In recent times have you come across any book or a novel which you believe would appeal to the mind of an eager architect?
I have recently read a book called AI Superpowers. The book is written by a Taiwanese American computer scientist Kai-Fu Lee who talks about the impact of AI will have in our day to day lives. AI will change the way we communicate and relate with other people. It will redefine the way we live; it will redefine how societies, communities and cities interact with each other.
I think it has lot of relevance to architects because the projects we are executing now will become obsolete in the future. By understanding the impact of AI at an individual and collective level, can we stay relevant in what we do? So that’s the book I feel architects should consider reading.
What is your advice for the younger breed of architects?

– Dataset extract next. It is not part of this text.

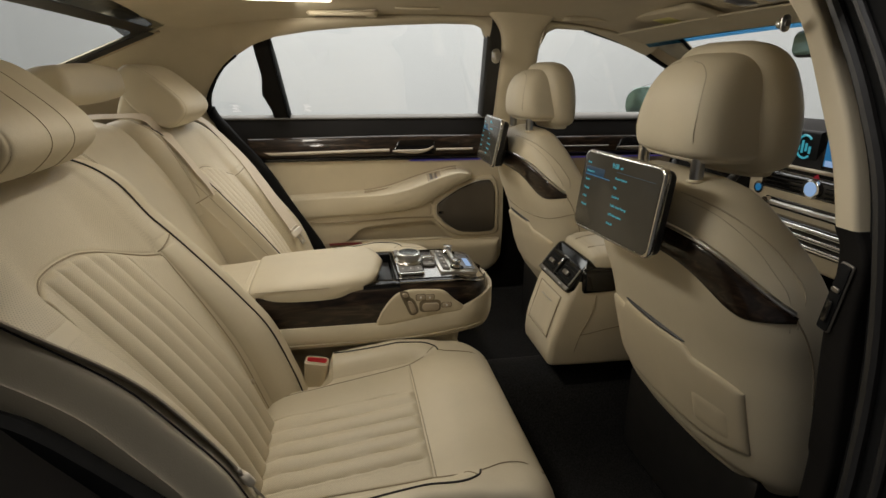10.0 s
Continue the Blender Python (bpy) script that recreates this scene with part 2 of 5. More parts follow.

Eagerness to learn is the key, one must not assume that they know everything. For the younger breed of architects who will be scripting the future of architecture and design, I have just one piece of advice “Stay hungry Stay Foolish.”
Yes it’s a quote by Steve Jobs but it makes a lot of sense to every professional including the young architects and designers. As they start executing their professional assignments the hunger to learn more needs to be intact. It will allow them to be in sync with the latest developments and stay relevant to the profession. Likewise it is important to be foolish sometimes and raise the right queries. In a way the younger generation of professionals needs to have the audacity to investigate, innovate and improvise rather than accepting the established norms and values.
In a conversation with Vikas Bhadra, James Law, CEO and Founder of Cybertecture, shares his opinion on the finer aspects of architecture and design.